Joerg told me yesterday that Los Alamos now has a Starbucks. That is progress in physics!
Last week, I stumbled across this paper
String theory and the crisis in particle physics
Authors: Bert Schroer
which I still haven't finished but I would recommend it anyway. Not so much because I like it - its pretty agressive, something that I don't think is going to help in any regard. But because its good that there are people openly discussing their problems with string theory. It might sound silly, but when you are a grad stud and you try to decide which way to go, string theory looks like a save bet. At least it used to. It's promising and promising and promising.
Anyway, when you have gone far enough to actually understand the not so promising sides, it's most often too late, or at least inconvenient, to change field. And, probably, you are hooked by the community.
Yeah, I confess, I wanted to become a string theorist at some point. Didn't work out though. I probably wasn't promising enough myself. And the community wasn't really so thrilling.
The more critical voices there are, the more people will discuss it, the more opinions the ongoing physicist will hear.

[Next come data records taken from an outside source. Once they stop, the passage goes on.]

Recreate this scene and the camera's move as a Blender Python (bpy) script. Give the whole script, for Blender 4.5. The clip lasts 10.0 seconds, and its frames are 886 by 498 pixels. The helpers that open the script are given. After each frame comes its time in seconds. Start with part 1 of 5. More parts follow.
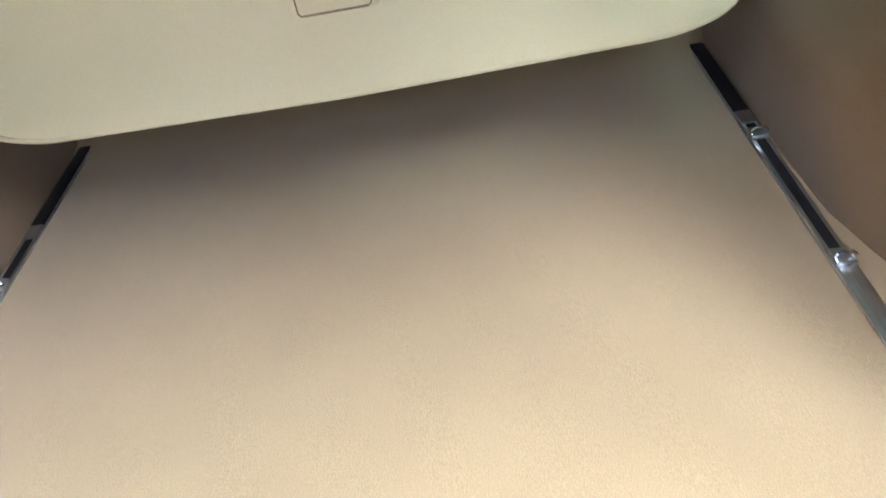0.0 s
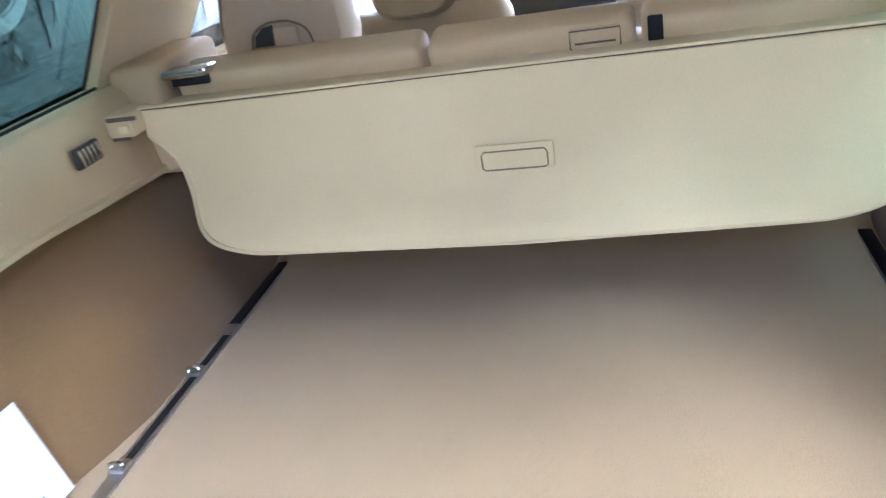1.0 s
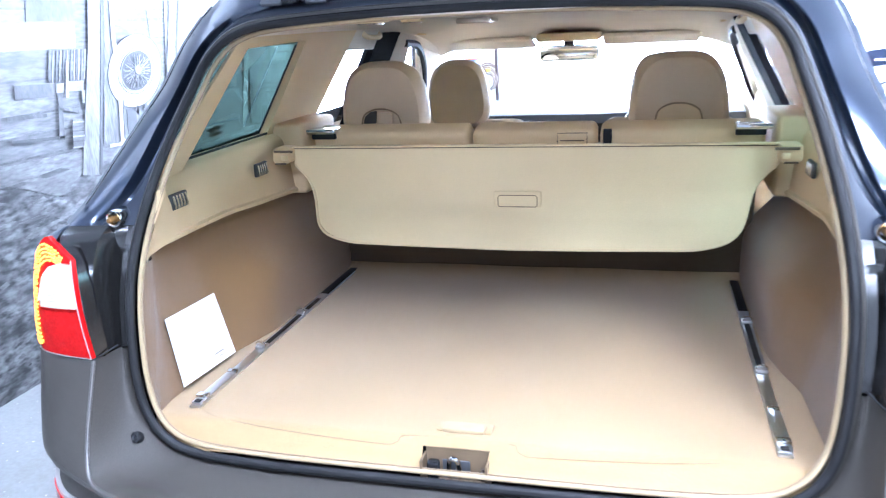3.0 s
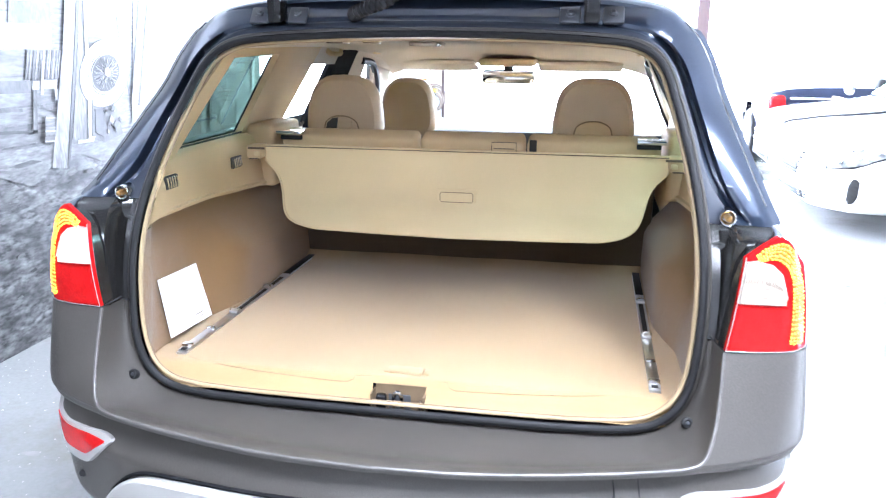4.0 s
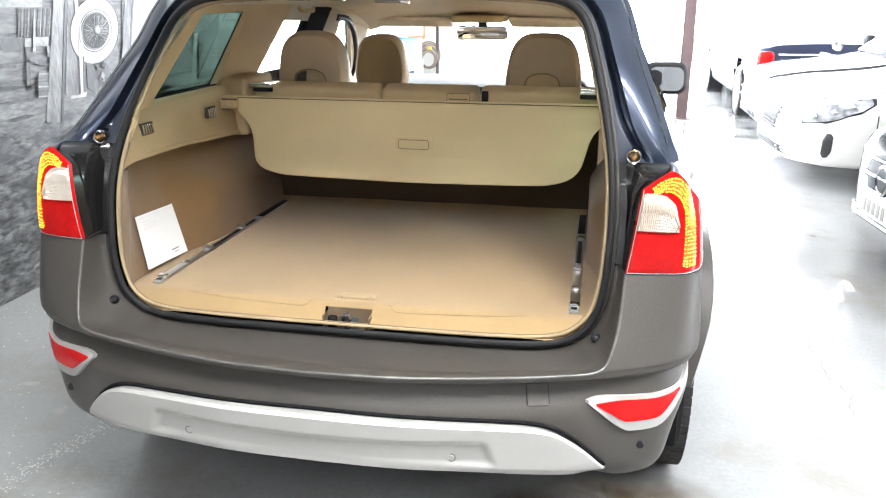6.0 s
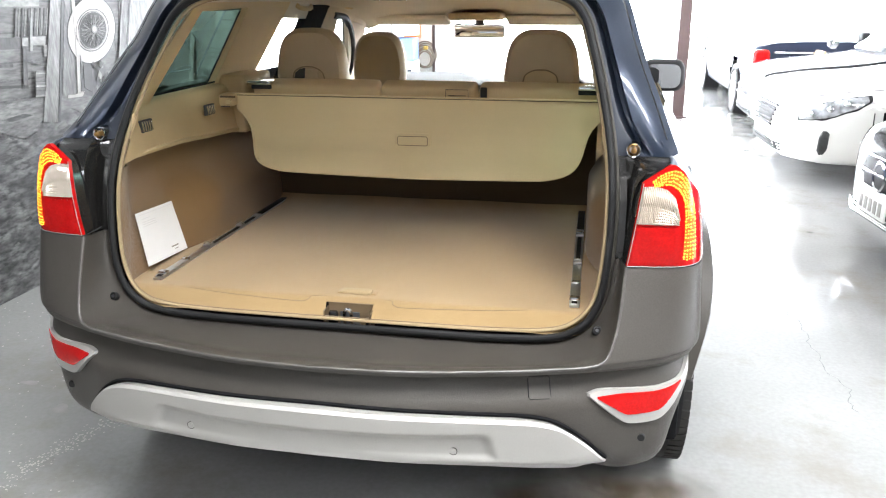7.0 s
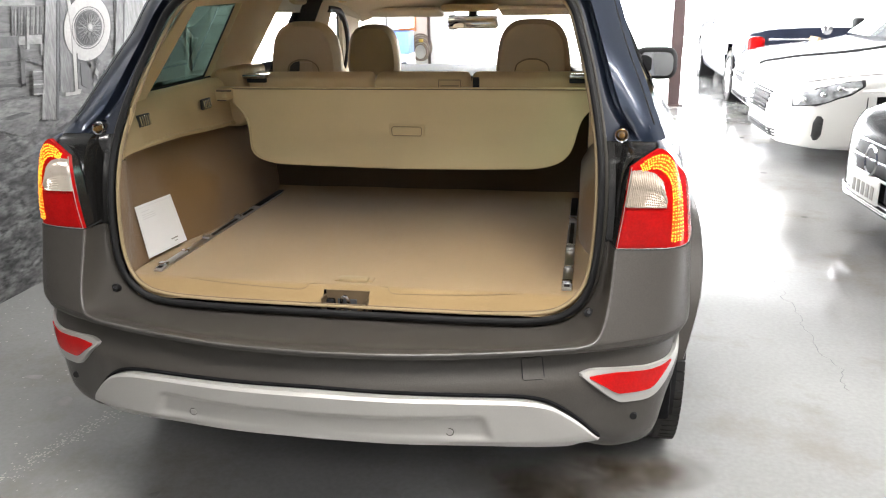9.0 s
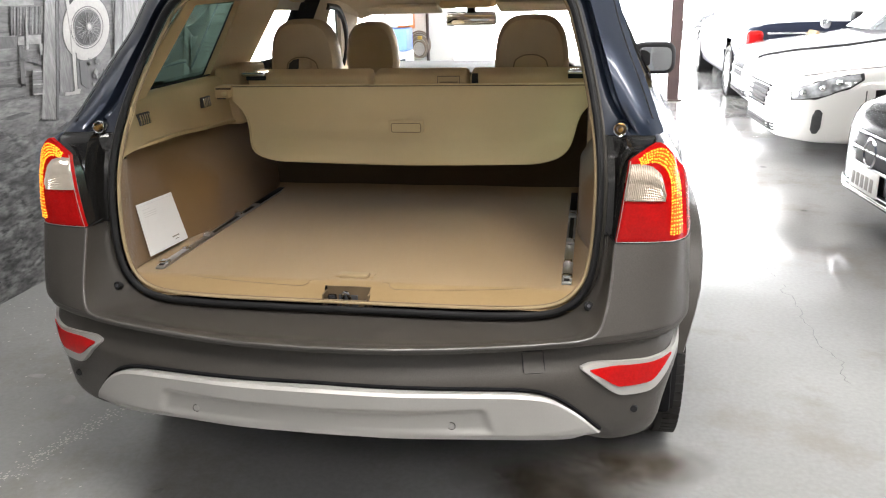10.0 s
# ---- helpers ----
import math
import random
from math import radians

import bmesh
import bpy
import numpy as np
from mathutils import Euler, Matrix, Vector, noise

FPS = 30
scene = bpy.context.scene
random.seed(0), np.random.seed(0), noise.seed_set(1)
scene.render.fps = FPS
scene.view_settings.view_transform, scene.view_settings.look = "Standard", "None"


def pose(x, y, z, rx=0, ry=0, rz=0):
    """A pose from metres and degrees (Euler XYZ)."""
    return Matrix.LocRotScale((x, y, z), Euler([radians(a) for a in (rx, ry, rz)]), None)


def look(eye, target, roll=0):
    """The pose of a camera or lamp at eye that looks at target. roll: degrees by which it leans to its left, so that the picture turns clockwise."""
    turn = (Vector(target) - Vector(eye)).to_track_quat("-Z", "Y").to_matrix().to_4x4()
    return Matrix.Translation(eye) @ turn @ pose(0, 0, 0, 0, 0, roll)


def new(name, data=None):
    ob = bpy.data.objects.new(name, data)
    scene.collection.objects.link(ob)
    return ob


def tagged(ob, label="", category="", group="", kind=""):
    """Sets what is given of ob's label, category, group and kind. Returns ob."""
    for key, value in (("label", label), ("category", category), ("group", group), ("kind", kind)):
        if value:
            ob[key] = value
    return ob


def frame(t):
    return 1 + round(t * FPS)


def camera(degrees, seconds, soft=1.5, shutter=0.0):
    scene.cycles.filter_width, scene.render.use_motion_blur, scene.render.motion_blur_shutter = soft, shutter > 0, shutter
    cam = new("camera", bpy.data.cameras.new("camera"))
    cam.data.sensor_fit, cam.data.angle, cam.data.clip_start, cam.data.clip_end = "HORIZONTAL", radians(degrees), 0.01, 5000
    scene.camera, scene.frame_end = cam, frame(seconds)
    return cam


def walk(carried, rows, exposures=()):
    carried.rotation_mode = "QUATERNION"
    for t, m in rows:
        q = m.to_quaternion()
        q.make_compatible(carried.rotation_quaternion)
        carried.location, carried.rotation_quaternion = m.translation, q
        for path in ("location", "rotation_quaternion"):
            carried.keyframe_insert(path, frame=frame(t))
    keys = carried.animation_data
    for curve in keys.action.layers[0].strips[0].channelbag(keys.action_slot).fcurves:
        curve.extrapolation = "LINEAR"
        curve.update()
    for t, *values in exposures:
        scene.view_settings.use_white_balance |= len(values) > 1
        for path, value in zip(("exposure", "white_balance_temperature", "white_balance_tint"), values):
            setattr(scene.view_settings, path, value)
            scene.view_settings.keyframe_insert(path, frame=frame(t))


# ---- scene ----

# ---------------------------------------------------------------- camera
LENS = 58.65
cam = camera(LENS, 10.0, soft=1.15, shutter=0.45)
PATH = [
    (0.0, pose(0.170, 0.003, 1.310, 51.17, 9.55, -2.07)),
    (0.3, pose(0.194, 0.020, 1.308, 53.83, 10.67, 1.32)),
    (0.6, pose(0.207, 0.011, 1.335, 58.65, 10.60, 8.02)),
    (1.0, pose(0.182, -0.082, 1.349, 64.18, 9.43, 11.56)),
    (1.5, pose(0.173, -0.333, 1.358, 65.75, 8.67, 12.15)),
    (2.0, pose(0.228, -0.499, 1.379, 68.32, 6.70, 14.39)),
    (2.5, pose(0.277, -0.684, 1.378, 71.80, 4.15, 15.13)),
    (2.7, pose(0.293, -0.757, 1.380, 72.75, 3.50, 15.05)),
    (3.8, pose(0.364, -1.208, 1.388, 75.60, 0.15, 11.10)),
    (4.0, pose(0.383, -1.243, 1.389, 75.35, -0.31, 10.69)),
    (4.5, pose(0.476, -1.306, 1.368, 74.33, -0.55, 11.22)),
    (5.0, pose(0.552, -1.361, 1.384, 72.87, -0.12, 11.52)),
    (5.5, pose(0.571, -1.403, 1.391, 72.48, -0.20, 11.23)),
    (7.0, pose(0.561, -1.434, 1.376, 72.52, 0.08, 10.68)),
    (7.5, pose(0.565, -1.435, 1.374, 72.43, 0.33, 10.72)),
    (8.0, pose(0.571, -1.452, 1.372, 72.37, 0.45, 10.56)),
    (8.5, pose(0.577, -1.463, 1.370, 72.23, 0.73, 10.46)),
    (9.0, pose(0.582, -1.473, 1.372, 72.03, 1.01, 10.37)),
    (9.5, pose(0.586, -1.479, 1.370, 71.96, 1.25, 10.36)),
    (10.0, pose(0.584, -1.482, 1.370, 71.83, 1.47, 10.25)),
]
EXPOSURES = [(0.0, 1.02, 4950, 10), (0.5, 0.98, 4950, 13), (1.0, 1.10, 4700, 14), (1.5, 1.17, 4550, 15), (2.0, 1.22, 4500, 14), (2.7, 1.26, 4700, 15), (4.0, 1.25, 5300, 14),
             (4.5, 1.0, 5650, 10), (5.5, 0.65, 6000, 10), (7.0, 0.29, 6150, 10), (8.5, -0.03, 6400, 11), (10.0, -0.32, 6500, 12)]
walk(cam, PATH, EXPOSURES)

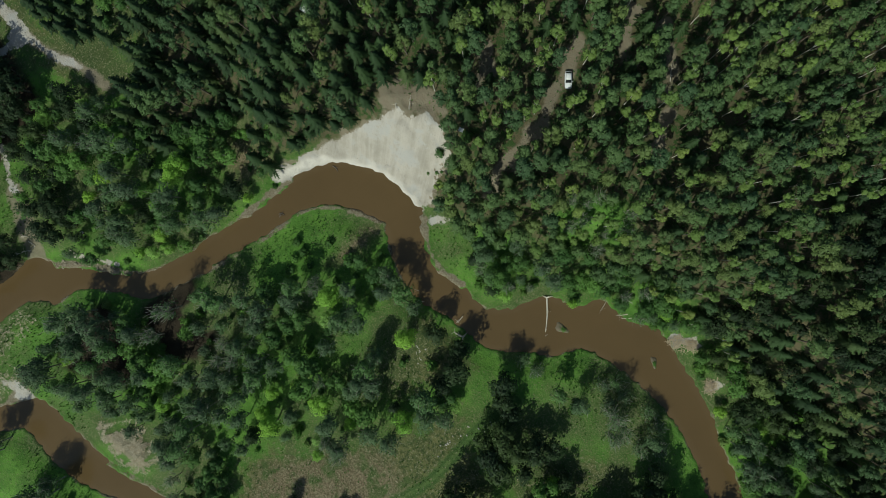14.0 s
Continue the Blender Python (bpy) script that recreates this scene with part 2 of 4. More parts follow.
BLUFF_FOOT = [(-55.4, 53.6), (-54.5, 58.7), (-53.5, 65.5), (-49.1, 72.1), (-43.3, 77.8), (-36.5, 81.1), (-28, 82.4)]
FOOT = [(-90.4, 53.9), (-70, 51.2), (-55.3, 53.8), (-49, 72.2), (-36.4, 81.1), (-26.2, 83.2), (-17.3, 87.7), (-7.2, 95.9), (7.2, 108.3), (23.5, 124.3), (45.7, 133), (73.2, 139.8), (100.2, 146.5)]
SANDBAR = [(-55.5, -50.9), (-50.6, -50.2), (-45.7, -50), (-42.1, -51.1), (-40.3, -49.2), (-43.7, -41.6), (-40.5, -40.1), (-37.5, -40), (-39.1, -46), (-41.1, -53.2), (-46, -55.2), (-50.6, -54.2)]
SPIT = [(15.3, -31), (19.5, -34), (19.9, -37.6), (17.6, -43.8), (14.5, -49.3), (10.7, -53.6), (12.2, -49.4), (15.3, -44.6), (16.9, -40.7), (17.6, -35.3), (15.3, -32.5)]
MEADOW = [(22.3, 53.2), (26.9, 65.5), (34.4, 63.7), (58.3, 59.9), (75.7, 35.1), (62.5, 18.7), (66.8, 2), (76.9, -16.1), (79.7, -37), (100.5, -45.4), (118.5, -79.9), (26.6, -84.1), (31.2, -38), (30.5, -24.2), (27.5, -13.5), (16.1, -2.7), (6.8, 5.1), (13, 23.8), (19.2, 36.2)]
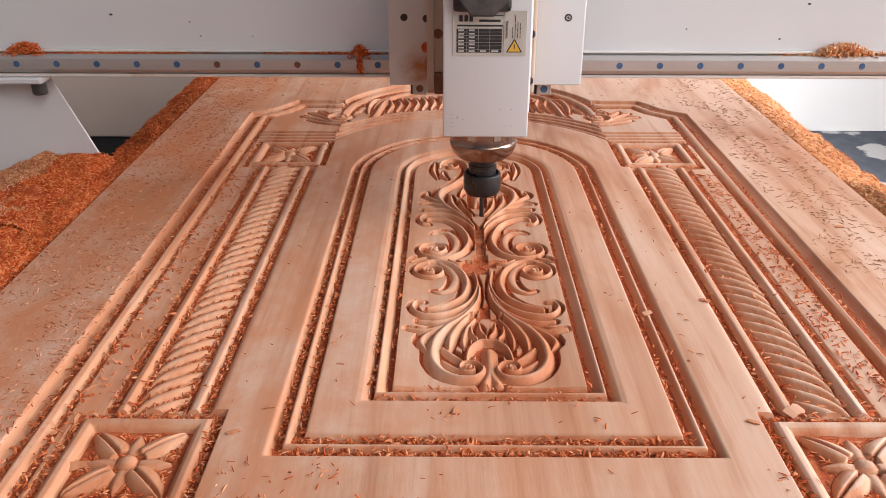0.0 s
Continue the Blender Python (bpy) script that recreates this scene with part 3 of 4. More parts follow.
def scatter_shavings():
    rng = np.random.default_rng(11)
    groove, loose, dull = [], [], []

    def along(x0, y0, x1, y1, per_m, wob=0.0035, z=-0.0085, keep=1.0):
        n = int(math.hypot(x1 - x0, y1 - y0) * per_m * 4.4)
        dens = [noise.noise((x0 * 7 + k * 0.05, y0 * 3, x1)) for k in range(n + 1)]
        for k in range(n):
            if dens[k] < -0.15 and rng.random() > keep * 0.4:
                continue
            t = (k + rng.random()) / n
            groove.append((x0 + (x1 - x0) * t + rng.normal(0, wob), y0 + (y1 - y0) * t + rng.normal(0, wob), z + abs(rng.normal(0, 0.0028))))

    for sg in (-1, 1):
        d = 0.85 if sg < 0 else 0.22
        for ax, dens in ((0.394, 420), (0.372, 420), (0.337, 380), (0.3195, 330), (0.2715, 360), (0.2535, 430)):
            along(sg * ax, 0.03 if ax < 0.35 else -0.10, sg * ax, 0.65 if ax < 0.35 else 0.95, dens * d)
        for ax, dens in ((0.1800, 360), (0.1645, 360)):
            along(sg * ax, -0.03, sg * ax, 0.64, dens * d, 0.0025)
        along(sg * 0.109, 0.05, sg * 0.109, 0.62, 190 * d, 0.0018)
        along(sg * 0.0925, 0.07, sg * 0.0925, 0.62, 90 * d, 0.0012)
        for k in range(60):
            a0, a1 = math.radians(90 - sg * 1.5 * k), math.radians(90 - sg * 1.5 * (k + 1))
            for rr in (0.1800, 0.1645):
                along(rr * math.cos(a0), 0.64 + rr * math.sin(a0), rr * math.cos(a1), 0.64 + rr * math.sin(a1), 260, 0.002)
        for cy in (-0.039, 0.7305):
            for q in (-1, 1):
                along(sg * (0.299 + q * 0.0603), cy - 0.06, sg * (0.299 + q * 0.0603), cy + 0.06, 520)
                along(sg * 0.24, cy + q * 0.0603, sg * 0.358, cy + q * 0.0603, 420)
            for k in range((620 if sg < 0 else 260) if cy < 0 else (900 if sg < 0 else 420)):
                x, y = sg * (0.299 + rng.uniform(-0.038, 0.038)), cy + rng.uniform(-0.038, 0.038)
                zz = ground_z(x, y)
                if zz < -0.0068:
                    groove.append((x, y, max(zz, -0.0076) + abs(rng.normal(0, 0.001))))
        for k in range(800 if sg < 0 else 200):
            u, y = rng.uniform(-0.9, 0.9), rng.uniform(0.03, 0.64)
            y -= (((y + 0.017 * math.asin(u)) / 0.0205) % 1 - 0.02) * 0.0205
            groove.append((sg * (0.295 + 0.0235 * u), y, -0.0062 + rng.random() * 0.002))
        for k in range(420 if sg > 0 else 160):
            x, y = sg * rng.uniform(0.345, 0.37), rng.uniform(0.05, 0.64)
            groove.append((x, y, -0.004))
    for y, n in ((-0.0255, 560), (-0.0100, 520), (0.0515, 170), (0.067, 60)):
        w = 0.18 if y < 0 else 0.10
        along(-w, y, w, y, n, 0.0028)
    along(-0.27, -0.096, 0.03, -0.096, 260, 0.003, 0.0005)
    for k in range(260):
        x, y = rng.uniform(-0.075, 0.075), rng.uniform(0.08, 0.6)
        zz = ground_z(x, y)
        if zz < -0.0085:
            groove.append((x, y, max(zz, -0.0098)))
    # crest grooves
    for k in range(1900):
        x, y = rng.uniform(-0.36, 0.36), rng.uniform(0.78, 1.15)
        zz = ground_z(x, y)
        if zz < -0.0078:
            groove.append((x, y, max(zz, -0.0080)))
    for k in range(3200):
        x = rng.uniform(-0.36, 0.36) if k % 3 else rng.uniform(-0.36, -0.15)
        m_ = rng.integers(0, 5)
        ax = abs(x)
        y = 0.791 + 0.0165 * m_ if ax > 0.235 else 0.658 + math.sqrt(max((0.270 + 0.0165 * m_) ** 2 - x * x, 0))
        groove.append((x, y + rng.normal(0, 0.0016), -0.0066))
    for k in range(1500):
        x = rng.uniform(-0.38, 0.38)
        off = rng.choice((0.017, 0.038))
        groove.append((x, float(crest_edge(np.array(abs(x)))) - off * (1.3 if abs(x) < 0.25 else 1.0) + rng.normal(0, 0.002), -0.007))
    chips_mesh("groove_shavings", groove, CHIP_FRESH, "curled orange wood shavings lying in the carved grooves", size=(0.003, 0.0080), wide=(0.0009, 0.0027), curl=0.7, flat=0.36, rng=rng)
    # loose ones on the flat wood
    for k in range(190):
        x, y = rng.uniform(-0.24, 0.24), rng.uniform(-0.2, 0.64)
        if ground_z(x, y) > -0.0005:
            loose.append((x, y, 0))
    for cx, cy, n, sp in ((-0.15, -0.058, 20, 0.016), (-0.215, -0.05, 8, 0.010), (-0.21, -0.075, 12, 0.013), (0.228, -0.058, 14, 0.010), (0.243, 0.228, 7, 0.003), (-0.04, 0.02, 9, 0.008), (-0.003, -0.105, 14, 0.01)):
        for k in range(n):
            x, y = rng.normal(cx, sp), rng.normal(cy, sp * 0.6)
            loose.append((x, y, max(ground_z(x, y), -0.003)))
    chips_mesh("loose_shavings", loose, CHIP_FRESH, "scattered orange wood shavings on the plain wood", size=(0.002, 0.008), wide=(0.0006, 0.0018), flat=0.3, rng=rng)
    for k in range(5600):
        x, y = rng.uniform(-0.535, -0.405), rng.uniform(-0.1, 1.55)
        if noise.noise((x * 9, y * 5, 3)) > -0.35 + rng.random() * 0.5 - 0.3:
            dull.append((x, y, 0))
    grey = []
    for k in range(3000):
        x, y = rng.uniform(0.418, 0.55), rng.uniform(0.1, 1.55)
        if noise.noise((x * 16, y * 10, 8)) > -0.05 + rng.random() * 0.4 - 0.2:
            grey.append((x, y, 0))
    chips_mesh("margin_shavings", grey, CHIP_GREY, "greyish shavings strewn over the board's margin", size=(0.0014, 0.0080), wide=(0.0006, 0.0022), flat=0.15, curl=0.5, rng=rng)
    for k in range(700):
        x, y = rng.uniform(-0.4, 0.4), rng.uniform(1.0, 1.55)
        if y > float(crest_edge(np.array(abs(x)))):
            dull.append((x, y, 0))
    chips_mesh("margin_shavings", dull, CHIP_DULL, "fine dull shavings strewn over the board's margin", size=(0.0014, 0.0068), wide=(0.0007, 0.0023), flat=0.22, curl=0.5, rng=rng)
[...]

Even if every string theorist will stand up and argue against it, the impression that will last is that there is doubt. And that is better than nothing.
For the Germans, see also the article in the SZ (thanks to Stefan for scanning).
Schleifen statt Faeden
The translation of the last sentences is roughly
However, Hofmann sees his commitment more in fundamental physics than in one of the fields. "When they beat each other up, one has to mediate between them and say: go out and play, then we will see which tower falls."